刘邦即位后,于汉五年夏五年于洛阳南宫置酒大宴群臣,席间谈笑中肯定了萧何、张良、韩信等三人在兴汉过程中的历史地位,汉初三杰的历史定义就此形成,这对于韩信来说也是一种安抚和补偿。刘邦在大唱高调的同时,背地里却在进行一系列的准备。对于归顺汉室的诸侯们,刘邦在政治上压迫和羞辱他们,故意以胜利者和天下主人的身份和口吻号令四方,对于当初于刘邦平起平坐的前朝诸侯们,这种精神上的羞辱是难以承受的,田横及其追随者的集体自杀,就是对这种压迫的无奈反抗。

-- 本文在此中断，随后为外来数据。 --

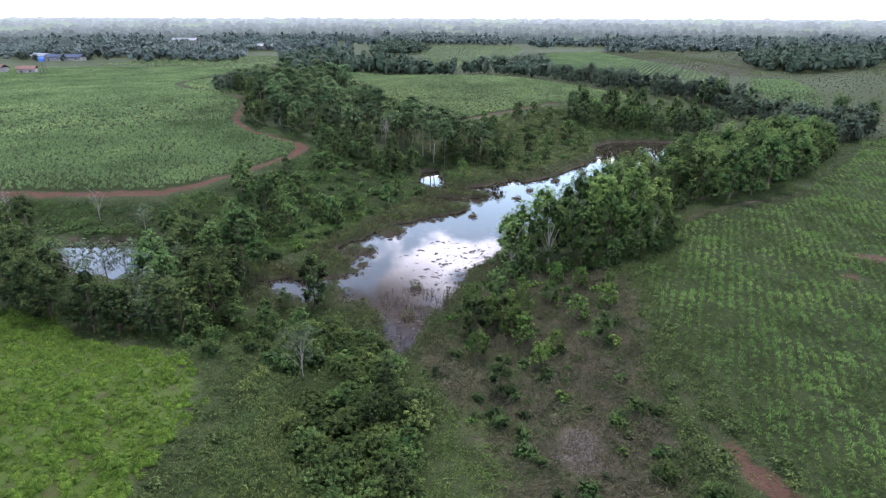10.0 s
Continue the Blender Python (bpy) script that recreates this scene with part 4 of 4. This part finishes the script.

刘邦本人的个性也是极为暴亢的,对待下属和部将表现得粗鲁而缺乏礼数,这种个性在其称帝后更是迅速膨胀,愈加无人敢予以节制,这让那些新归顺的楚营旧将愈发感到耻辱和后悔。此时刘邦斩杀了在战争期间曾经有大恩于自己的丁公,虽然从政治角度考虑绝对是一手好棋,用司马光的话来说,是“戮一人而千万人惧,其虑事岂不深且远哉!子孙享有天禄四百余年,宜矣!”他的话虽然有点夸张,但也反映出刘邦在政治上的深谋远虑,绝非等闲之辈。但是,杀丁公这件事无论如何都在楚营旧将心中洒下了一把盐,其中有实力的如臧荼更是惶恐,生怕刘邦清算旧帐。刚刚安定下来的局面顿时又显得诡橘起来。为了防范意外,刘邦接受了娄敬和张良的建议,不顾群臣的反对,立即将都城迁到了关中的长安。事实证明娄敬的献策是相当有预见性的,当年的七月,燕王臧荼就扯起了造反的大旗。

对于臧荼为何谋反,司马迁没有给出明确的说明,史书中关于臧荼的记载也是少之又少。我个人认为,臧荼的谋反是受到了丁公案的影响,臧荼此人原为燕王韩广部将,机缘巧合跟随项羽入关得以被封为燕王,后又诛杀了韩广向项羽邀功,在楚汉战争期间更是游离在刘邦项羽两端,看准时机后在项羽背后捅了一刀才正式归附于刘邦。刘邦对于这类人是很不屑的,丁公的死必定让臧荼如坐针毡。另外,刘邦对于无能之辈的态度是极为轻蔑的,联想到刘邦对于自己的女婿,赵王张敖尚且辱骂欺凌不已,实在很难想象刘邦对于楚营降徒会有什么好脸色了。臧荼受封为王不足一年就起兵造反,若不是自觉生命受到极大的威胁,断不至于采取如此极端的方式来解决矛盾的。

刘邦定都关中,用娄敬的话说具备了“搤天下之亢而拊其背”的地利优势,此后无论是何人作乱,关中都不曾受到过威胁。事实上刘邦七月亲自出征,九月就虏得臧荼平复叛乱,于是率军来到洛阳,“举通侯籍召之”,项羽故将利几唯恐刘邦对楚营降徒不利,索性起兵造反,同样被刘邦快刀斩乱麻地收拾了。至此故楚势力已经再没有本钱和胆气与刘邦叫板了,刘邦的下一个目标,就是从汉营分离出去的异姓诸侯王们,而这其中最为棘手的就是韩信。